3.4 De gerechtsdeurwaarder vraagt zich af of hij alle door hem verrichte werkzaamheden voor lief moet nemen, of dat deze voor rekening van klaagster komen. Klachtwaardig acht de gerechtsdeurwaarder zijn handelwijze niet.

4. Beoordeling van de klacht

4.1 Op grond van het bepaalde in artikel 34, eerste lid, van de Gerechtsdeurwaarders-wet zijn gerechtsdeurwaarders (waarnemend en kandidaat-gerechtsdeurwaarders daaronder begrepen) aan tuchtrechtspraak onderworpen. Ter beoordeling staat of door de gerechtsdeurwaarder tuchtrechtelijk laakbaar is gehandeld in de zin van voormeld artikel.
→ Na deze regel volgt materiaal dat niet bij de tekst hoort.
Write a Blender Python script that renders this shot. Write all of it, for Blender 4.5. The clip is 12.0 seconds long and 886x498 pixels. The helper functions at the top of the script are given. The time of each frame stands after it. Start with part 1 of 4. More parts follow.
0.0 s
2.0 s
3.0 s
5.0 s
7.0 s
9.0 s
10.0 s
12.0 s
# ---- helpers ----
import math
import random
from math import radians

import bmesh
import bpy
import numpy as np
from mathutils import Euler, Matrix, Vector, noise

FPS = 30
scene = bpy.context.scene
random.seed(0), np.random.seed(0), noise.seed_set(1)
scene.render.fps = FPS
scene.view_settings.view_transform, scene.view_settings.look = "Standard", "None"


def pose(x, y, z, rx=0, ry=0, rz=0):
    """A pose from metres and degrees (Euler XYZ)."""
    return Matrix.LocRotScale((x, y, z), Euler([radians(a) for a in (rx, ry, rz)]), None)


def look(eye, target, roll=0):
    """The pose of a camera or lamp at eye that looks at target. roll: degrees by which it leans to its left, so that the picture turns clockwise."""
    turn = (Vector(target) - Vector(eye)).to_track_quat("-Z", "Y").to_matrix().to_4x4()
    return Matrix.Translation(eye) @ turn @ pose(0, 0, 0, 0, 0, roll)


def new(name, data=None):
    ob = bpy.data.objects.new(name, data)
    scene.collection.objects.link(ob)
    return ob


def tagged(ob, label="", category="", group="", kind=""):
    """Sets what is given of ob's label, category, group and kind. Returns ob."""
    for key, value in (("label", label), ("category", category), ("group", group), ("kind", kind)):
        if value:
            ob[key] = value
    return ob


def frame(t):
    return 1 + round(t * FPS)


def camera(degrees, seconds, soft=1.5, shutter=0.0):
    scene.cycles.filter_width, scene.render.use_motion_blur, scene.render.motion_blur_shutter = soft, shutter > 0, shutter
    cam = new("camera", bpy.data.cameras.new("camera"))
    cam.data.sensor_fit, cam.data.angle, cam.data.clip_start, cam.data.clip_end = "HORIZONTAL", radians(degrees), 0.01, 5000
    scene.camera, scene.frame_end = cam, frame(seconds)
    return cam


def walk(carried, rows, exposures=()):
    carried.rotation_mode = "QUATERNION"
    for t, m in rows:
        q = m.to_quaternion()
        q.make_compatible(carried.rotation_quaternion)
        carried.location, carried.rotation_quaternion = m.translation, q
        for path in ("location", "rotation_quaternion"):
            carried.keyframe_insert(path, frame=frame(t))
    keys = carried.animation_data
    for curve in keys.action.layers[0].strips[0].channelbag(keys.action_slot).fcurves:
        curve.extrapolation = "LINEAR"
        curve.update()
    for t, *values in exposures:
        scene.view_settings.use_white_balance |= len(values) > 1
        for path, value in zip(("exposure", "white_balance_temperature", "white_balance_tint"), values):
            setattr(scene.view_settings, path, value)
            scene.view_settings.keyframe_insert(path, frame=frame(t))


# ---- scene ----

4.2 De Kamer overweegt als volgt. Het gaat om de vraag of een gerechtsdeurwaarder zijn of haar kosten, die in eerste instantie ten laste van de debiteur werden gebracht maar na vernietiging in hoger beroep van het vonnis in eerste aanleg moesten worden terugbetaald, in rekening mag brengen bij de executerende partij die op basis van een toevoeging procedeerde in de zaak waarin de titel voor de executie werd verkregen.

4.3 De Kamer overweegt dat op grond van de Wet op de rechtsbijstand de vergoeding voor de op toevoeging verleende rechtsbijstand nader wordt geregeld in het Besluit vergoedingen rechtsbijstand 2000 terwijl in datzelfde besluit volgens de Wet op de rechtsbijstand ook de vergoedingen worden geregeld voor diensten die bij de verlening van die toegevoegde rechtsbijstand zijn verricht door - onder meer - gerechtsdeurwaarders. De vergoeding voor de gerechtsdeurwaarders is in het Besluit vergoedingen rechtsbijstand 2000 aldus geregeld dat de gerechtsdeurwaarders voor hun diensten, waaronder de tenuitvoerlegging van een uitspraak, van rijkswege een vergoeding ontvangen van 75% van de bedragen die zij volgens het Btag zouden hebben mogen berekenen. Artikel 40 Wet op de rechtsbijstand bepaalt voorts dat de rechtzoekende partij in een zaak waarin op grond van deze wet rechtsbijstand wordt verleend, behoudens verschotten, geen kosten verschuldigd is voor - onder meer - de bijstand bij de executie.

4.4 De Kamer kan de gerechtsdeurwaarder volgen in zijn betoog dat onder verschotten ook wordt verstaan de door hem bij de uitkerende instanties ingewonnen informatie aangaande de inkomstenbronnen van de debiteur. Voor het overige geldt dat het onder 4.3 genoemde stelsel van regels, dat in alle duidelijkheid tot de conclusie leidt dat een gerechtsdeurwaarder -behoudens door hem gemaakte verschotten- de kosten die hij of zij in gevallen als het onderhavige heeft gemaakt, bij de rechtbank kan declareren, maar niet bij klaagster. Het doel van de regeling is immers dat de minvermogende rechtzoekende van deze kosten blijft gevrijwaard.

5. Op grond van het voorgaande beslist als volgt. De Kamer acht termen aanwezig de gerechtsdeurwaarder na te melden maatregel op te leggen.

BESLISSING

De Kamer voor Gerechtsdeurwaarders:

-        verklaart de klacht gegrond,

-        legt de gerechtsdeurwaarder de maatregel van berisping op.

Aldus gegeven door mr. E.R.S.M. Marres, voorzitter, mr. M.S.F. Voskens en          mr. J.J.L. Boudewijn, leden, en uitgesproken ter openbare terechtzitting van             28 oktober 2014 in tegenwoordigheid van de secretaris.

Tegen deze beslissing kan binnen dertig dagen na dagtekening van verzending van het afschrift van de beslissing hoger beroep worden ingesteld bij het gerechtshof Amsterdam, Postbus 1312, 1000 BH Amsterdam.